>> BEGIN Information shown

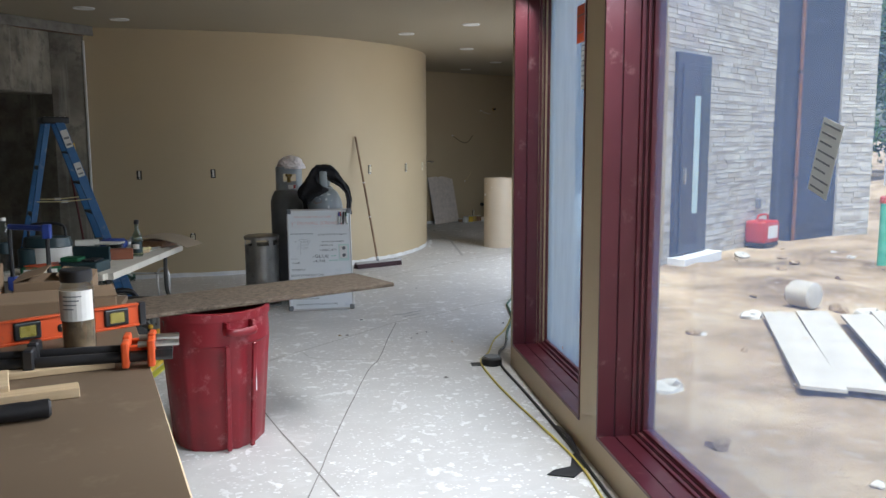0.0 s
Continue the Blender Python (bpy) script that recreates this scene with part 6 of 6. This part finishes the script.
def tree(x, y, h, spread, seed):
    rnd_ = random.Random(seed)
    t = thing("tree", "broad-leaved green tree beyond the yard", "tree", pose(x, y, -0.2), "trees beyond the yard")
    bm = tube([(0, 0, 0), (0.1, 0.05, h * 0.25), (0.0, 0.1, h * 0.55), (0.05, 0, h * 0.85)], [0.22, 0.18, 0.12, 0.05], 10)
    tips = []
    for i in range(9):
        a = rnd_.uniform(0, 6.28)
        z0 = h * rnd_.uniform(0.22, 0.7)
        r = spread * rnd_.uniform(0.5, 0.95)
        e = Vector((r * math.cos(a), r * math.sin(a), z0 + h * rnd_.uniform(0.1, 0.28)))
        tube([(0, 0, z0), (e.x * 0.5, e.y * 0.5, z0 + (e.z - z0) * 0.65), tuple(e)], [0.09, 0.06, 0.02], 6, bm=bm, steps=4)
        tips += [e, e * 0.7 + Vector((0, 0, z0 * 0.3))]
    part("trunk", bm, M_BARK, t)
    vs, fs = [], []
    cl = [(tip + Vector((rnd_.gauss(0, 0.5), rnd_.gauss(0, 0.5), rnd_.gauss(0, 0.4))), rnd_.uniform(0.5, 1.1)) for tip in tips for _ in range(4)]
    cl += [(Vector((rnd_.gauss(0, spread * 0.4), rnd_.gauss(0, spread * 0.4), h * rnd_.uniform(0.12, 1.0))), rnd_.uniform(0.5, 1.0)) for _ in range(34)]
    for c, r in cl:
        for _ in range(85):
            p = c + Vector((rnd_.gauss(0, 1), rnd_.gauss(0, 1), rnd_.gauss(0, 0.8))) * r * 0.55
            s = rnd_.uniform(0.07, 0.16)
            a, b = Vector((rnd_.gauss(0, 1), rnd_.gauss(0, 1), rnd_.gauss(0, 1))).normalized() * s, Vector((rnd_.gauss(0, 1), rnd_.gauss(0, 1), rnd_.gauss(0, 1))).normalized() * s * 0.6
            k = len(vs)
            vs += [tuple(p - a), tuple(p + b), tuple(p + a), tuple(p - b)]
            fs.append((k, k + 1, k + 2, k + 3))
    me = bpy.data.meshes.new("crown")
    me.from_pydata(vs, [], fs)
    me.materials.append(M_LEAF)
    o = new("crown", me)
    o.parent = t
    return t


for i, (x, y, h, s) in enumerate(((24.0, 30.0, 10.0, 3.6), (29.0, 31.0, 11.0, 4.0), (20.5, 32.0, 9.5, 3.4), (33.5, 29.0, 10.0, 4.0), (27.0, 36.0, 12.0, 4.2))):
    tree(x, y, h, s, 40 + i)

# stickers on the panes
def pane_sticker(y, z, w, h, tilt, face, label, bars):
    t = thing("window_sticker", label, "sticker", pose(1.4705, y, z, 0, 0, -90) @ pose(0, 0, 0, 0, tilt, 0))
    part("paper", box(-w / 2, w / 2, -0.0005, 0.0006, -h / 2, h / 2), face, t)
    for k in range(bars):
        zz = h / 2 - h * (k + 0.6) / (bars + 0.2)
        part("print_bar", box(-w * 0.42, w * (0.42 - 0.12 * (k % 3)), -0.0012, -0.0006, zz - h * 0.013, zz + h * 0.013), M_GREYPL, t)
    return t


pane_sticker(2.613, 1.56, 0.108, 0.235, 17, M_STICKER, "white printed sticker stuck aslant on the pane", 8)
pane_sticker(5.16, 2.30, 0.15, 0.22, 0, M_ORANGE, "orange and white sticker on the pane", 2)
pane_sticker(5.10, 2.05, 0.07, 0.27, 0, M_STICKER, "narrow white printed sticker on the pane", 9)
for y in (5.43, 4.945):
    solid("pane_mark", box(-0.010, 0.010, -0.0004, 0.0006, -0.010, 0.010, m=Matrix.Rotation(radians(45), 4, "Y")), M_RUST, "small brown diamond sticker on the pane", "sticker", pose(1.470, y, 0.25, 0, 0, -90), "diamond marks on the pane")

>> END Information shown

Every line above should be returned exactly; the pictures stay out.

0.0 s
Continue the Blender Python (bpy) script that recreates this scene with part 6 of 6. This part finishes the script.
def tree(x, y, h, spread, seed):
    rnd_ = random.Random(seed)
    t = thing("tree", "broad-leaved green tree beyond the yard", "tree", pose(x, y, -0.2), "trees beyond the yard")
    bm = tube([(0, 0, 0), (0.1, 0.05, h * 0.25), (0.0, 0.1, h * 0.55), (0.05, 0, h * 0.85)], [0.22, 0.18, 0.12, 0.05], 10)
    tips = []
    for i in range(9):
        a = rnd_.uniform(0, 6.28)
        z0 = h * rnd_.uniform(0.22, 0.7)
        r = spread * rnd_.uniform(0.5, 0.95)
        e = Vector((r * math.cos(a), r * math.sin(a), z0 + h * rnd_.uniform(0.1, 0.28)))
        tube([(0, 0, z0), (e.x * 0.5, e.y * 0.5, z0 + (e.z - z0) * 0.65), tuple(e)], [0.09, 0.06, 0.02], 6, bm=bm, steps=4)
        tips += [e, e * 0.7 + Vector((0, 0, z0 * 0.3))]
    part("trunk", bm, M_BARK, t)
    vs, fs = [], []
    cl = [(tip + Vector((rnd_.gauss(0, 0.5), rnd_.gauss(0, 0.5), rnd_.gauss(0, 0.4))), rnd_.uniform(0.5, 1.1)) for tip in tips for _ in range(4)]
    cl += [(Vector((rnd_.gauss(0, spread * 0.4), rnd_.gauss(0, spread * 0.4), h * rnd_.uniform(0.12, 1.0))), rnd_.uniform(0.5, 1.0)) for _ in range(34)]
    for c, r in cl:
        for _ in range(85):
            p = c + Vector((rnd_.gauss(0, 1), rnd_.gauss(0, 1), rnd_.gauss(0, 0.8))) * r * 0.55
            s = rnd_.uniform(0.07, 0.16)
            a, b = Vector((rnd_.gauss(0, 1), rnd_.gauss(0, 1), rnd_.gauss(0, 1))).normalized() * s, Vector((rnd_.gauss(0, 1), rnd_.gauss(0, 1), rnd_.gauss(0, 1))).normalized() * s * 0.6
            k = len(vs)
            vs += [tuple(p - a), tuple(p + b), tuple(p + a), tuple(p - b)]
            fs.append((k, k + 1, k + 2, k + 3))
    me = bpy.data.meshes.new("crown")
    me.from_pydata(vs, [], fs)
    me.materials.append(M_LEAF)
    o = new("crown", me)
    o.parent = t
    return t


for i, (x, y, h, s) in enumerate(((24.0, 30.0, 10.0, 3.6), (29.0, 31.0, 11.0, 4.0), (20.5, 32.0, 9.5, 3.4), (33.5, 29.0, 10.0, 4.0), (27.0, 36.0, 12.0, 4.2))):
    tree(x, y, h, s, 40 + i)

# stickers on the panes
def pane_sticker(y, z, w, h, tilt, face, label, bars):
    t = thing("window_sticker", label, "sticker", pose(1.4705, y, z, 0, 0, -90) @ pose(0, 0, 0, 0, tilt, 0))
    part("paper", box(-w / 2, w / 2, -0.0005, 0.0006, -h / 2, h / 2), face, t)
    for k in range(bars):
        zz = h / 2 - h * (k + 0.6) / (bars + 0.2)
        part("print_bar", box(-w * 0.42, w * (0.42 - 0.12 * (k % 3)), -0.0012, -0.0006, zz - h * 0.013, zz + h * 0.013), M_GREYPL, t)
    return t


pane_sticker(2.613, 1.56, 0.108, 0.235, 17, M_STICKER, "white printed sticker stuck aslant on the pane", 8)
pane_sticker(5.16, 2.30, 0.15, 0.22, 0, M_ORANGE, "orange and white sticker on the pane", 2)
pane_sticker(5.10, 2.05, 0.07, 0.27, 0, M_STICKER, "narrow white printed sticker on the pane", 9)
for y in (5.43, 4.945):
    solid("pane_mark", box(-0.010, 0.010, -0.0004, 0.0006, -0.010, 0.010, m=Matrix.Rotation(radians(45), 4, "Y")), M_RUST, "small brown diamond sticker on the pane", "sticker", pose(1.470, y, 0.25, 0, 0, -90), "diamond marks on the pane")